Review
INCOMING – Review
Review by Mark Longden
The “space / future prison” genre has a long and honourable history. Well, okay, neither of those things are true, but there are certainly plenty of them. From the classic “Escape From New York”, to 1990’s “Moon 44”, to “Alien 3”, both “Fortress” movies, 1997’s “Moonbase”, “Assault On Dome 4”, then getting further down the quality scale to “Starfire Mutiny” and “Total Reality” (there are plenty of others), audiences have been delighted by the implausibility of sending your worst criminals into space when it would be a great deal cheaper and easier to put them in a vault at the bottom of the ocean, or something, for 40 years.
The latest addition is “Incoming”, which first piqued my interest due to its casting of Scott Adkins. Adkins is B-movie royalty – you might recognise him from small roles in “Doctor Strange” and the second “Expendables”, but although his filmography sounds like some cruel joke – things you’ve never heard of called “Wolf Warrior 2”, “American Assassin” and “Ninja: Shadow Of A Tear” – he’s one of the greatest modern on-screen martial artists and is a surprisingly strong actor.
“Incoming” is about terrorism, in a way, but a terrorism completely devoid of any motive, political or otherwise. The Wolfpack, a group mostly comprised of Eastern European men solely because it was filmed in Serbia and that’s what the producers had access to, blow up Big Ben in London, and the first scene after this effect is a man in an empty apartment, save for a laptop he’s watching the news on, get arrested.
Five years later! And we’re at the International Space Station, which has been repurposed as a prison for the six members of the Wolfpack they’ve been able to catch. Argun (Vahidin Prelic, doing surprisingly well for his second language) is being tortured by Kingsley (Lukas Loughran), and Kingsley is one of those monsters who seems to quite enjoy his work. The government-approved torture is being done to find out who the Alpha of the Wolfpack is, although it being five years might indicate to some that the torture isn’t working. Whatever!
Into this happy scene comes a pair of CIA agents – one, a doctor, coming to check them out, Stone (Michelle Lehane); the other, an accountant, just one who happens to be ripped and mean-as-hell-looking, Reiser (Adkins). There’s a pilot who flirts with Stone a little, Bridges (Aaron McClusker) and the other five terrorists, of course.
I’ll give the movie credit for being against torture, by no means a given in the world of 2018. We get the line “the Geneva Convention doesn’t apply in space”, which was good enough to put in the trailer, and we get a decent argument against it from Stone, too. But then, she’s tricked by Argun and inadvertently lets the terrorists out, and it’s torture-crazed terrorists versus a woefully underprepared foursome for the last two-thirds.

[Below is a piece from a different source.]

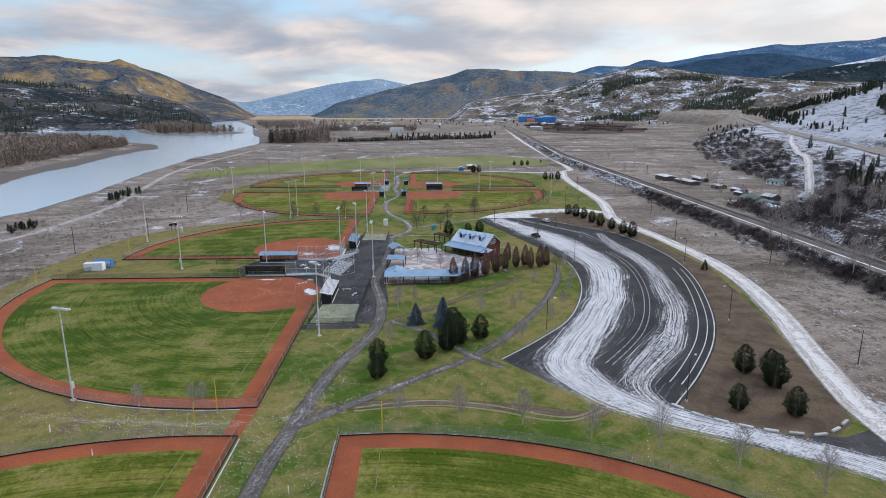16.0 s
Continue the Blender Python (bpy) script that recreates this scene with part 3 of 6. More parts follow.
def build_land():
    gx = axis((-4800, -2400, 120), (-2400, -1300, 26), (-1300, -500, 9), (-500, 140, 4), (140, 400, 20), (400, 1500, 110))
    gy = axis((-4200, -1200, 150), (-1200, -360, 28), (-360, -40, 7), (-40, 272, 40), (272, 320, 2.6), (320, 420, 2.2), (420, 640, 5), (640, 1000, 9), (1000, 1500, 40), (1500, 4400, 160))
    X, Y = np.meshgrid(gx, gy)
    Z = land(X, Y)
    nx, ny = len(gx), len(gy)
    # jagged faces on the rock cut
    verts = np.stack([X, Y, Z], -1).reshape(-1, 3)
    i = np.arange(nx - 1)[None, :] + np.arange(ny - 1)[:, None] * nx
    faces = np.stack([i, i + 1, i + 1 + nx, i + nx], -1).reshape(-1, 4)
    me = bpy.data.meshes.new("ground")
    me.vertices.add(len(verts))
    me.vertices.foreach_set("co", verts.ravel())
    me.loops.add(faces.size)
    me.loops.foreach_set("vertex_index", faces.ravel())
    me.polygons.add(len(faces))
    me.polygons.foreach_set("loop_start", np.arange(0, faces.size, 4))
    me.update(calc_edges=True)
    me.validate()
    me.materials.append(hill_material())
    tagged(new("ground", me), "brown valley floor and hillsides with patches of snow", "ground", kind="structure")


build_land()


def build_water():
    m = bpy.data.materials.new("river_water")
    m.use_nodes = True
    N = Nodes(m.node_tree)
    pos = N.n("ShaderNodeNewGeometry").outputs["Position"]
    b = N.n("ShaderNodeBsdfPrincipled")
    b.inputs["Base Color"].default_value = (0.34, 0.43, 0.52, 1)
    b.inputs["Roughness"].default_value = 0.16
    b.inputs["Specular IOR Level"].default_value = 0.7
    bp = N.n("ShaderNodeBump")
    bp.inputs["Strength"].default_value = 0.15
    bp.inputs["Distance"].default_value = 0.4
    N.put(bp.inputs["Height"], N.noise(pos, 0.25, 5, 0.6))
    N.t.links.new(bp.outputs[0], b.inputs["Normal"])
    out = N.n("ShaderNodeOutputMaterial")
    N.t.links.new(b.outputs[0], out.inputs[0])
    raw_pts = [(-4700, -2500), (900, -2500), (900, -25), (-4700, -25)]
    sheet("water", raw_pts, -1.1, m, "wide pale grey-blue river", "river")


build_water()


# ---- far ranges ----
def skyline(name, crest, near, far, material, label, seed, rough=0.10, foot_z=-6.0, step=0.35, mid=(50.0, 70.0)):
    """A range of hills: a crest line of (azimuth, elevation, distance) seen from the middle of the park, a foot nearer and a back behind it."""
    az = np.arange(crest[0][0], crest[-1][0] + 1e-6, step)
    cr = np.array(crest, float)
    el = np.interp(az, cr[:, 0], cr[:, 1])
    dist = np.interp(az, cr[:, 0], cr[:, 2])
    ker = np.ones(3) / 3
    el[1:-1] = np.convolve(el, ker, "valid")
    rows = 26
    verts, faces = [], []
    for j in range(rows + 1):
        s = j / rows
        if s <= 0.8:
            q = s / 0.8
            d = dist * (near + (1 - near) * q)
            top = 54 + dist * np.tan(np.radians(el))
            h = foot_z + (top - foot_z) * (0.55 * q + 0.45 * smooth(q, 0, 1))
        else:
            q = (s - 0.8) / 0.2
            d = dist * (1 + (far - 1) * q)
            h = (54 + dist * np.tan(np.radians(el))) * (1 - 0.9 * q) - 5 * q
        x = mid[0] + d * np.cos(np.radians(az))
        y = mid[1] + d * np.sin(np.radians(az))
        amp = (top - foot_z) * rough * (1.9 * math.sin(math.pi * min(s / 0.8, 1)) + 0.15)
        h = h + amp * (0.6 - 1.4 * np.abs(wave_noise(x, y, 12.0 / dist.mean(), seed))) + 0.4 * amp * wave_noise(x, y, 50.0 / dist.mean(), seed + 1)
        ends = smooth(az, az[0], az[0] + 3.5) * smooth(-az, -az[-1], -az[-1] + 3.5)
        h = foot_z + (h - foot_z) * ends
        if j == 0:
            h = np.full_like(h, foot_z)
        verts += list(zip(x, y, h))
    n = len(az)
    for j in range(rows):
        for i in range(n - 1):
            faces.append((j * n + i, j * n + i + 1, (j + 1) * n + i + 1, (j + 1) * n + i))
    ob = raw(name, verts, faces, material, smooth=True)
    return tagged(ob, label, "mountain", kind="structure")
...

The “incoming” of the title refers to the terrorists’ plan to point the International Space Station at Moscow and use it as a giant bomb, but it just acts as the race-against-time thing the good guys have to stop and doesn’t particularly factor into things. Well, I say good guys, as there’s definitely some layers to the non-terrorists on board.
There are some nice touches, such as when the terrorists find the room they’ve been tortured in for the last five years and, even though they’re in control, seem unsure about entering; Adkins gives a decent performance too. The sets use their cheapness to their advantage, as it sort of looks like what the ISS would look like if it was largely ignored for five years. Okay, there’s a bit where they carry in the supplies for the prisoners, huge boxes labelled “Beans” with a picture of beans on it, and it’s very obviously an empty box, but no-one’s perfect.
ASIDE: I do like how they get round not being able to afford the zero-gravity effect, by saying “by the way, we’re using this super-good new gravity technology on everything these days”. Good save, movie!
I’d suggest the main problem with “Incoming” is the lack of a reason for why anyone does anything. The terrorists want to blow up Moscow…why, exactly? Why have they done any of this? And when the twist, such as it is, happens, unless you’re paying absolute and complete attention to the dialogue, the reason for their behavior would be a complete mystery to you.
Hiring Scott Adkins for your movie but only giving him two short fight scenes is like hiring Fred Astaire and only bothering to have him do a vague bit of soft-shoe in the background. But, of course, he makes the most of it, and the fights, as well as being brutal, actually tell a story and help advance the movie.
It’s a tense thriller with not an ounce of fat on its bones – while it may be curiously scripted at times, I’d suggest the action of it means it’s worth your while.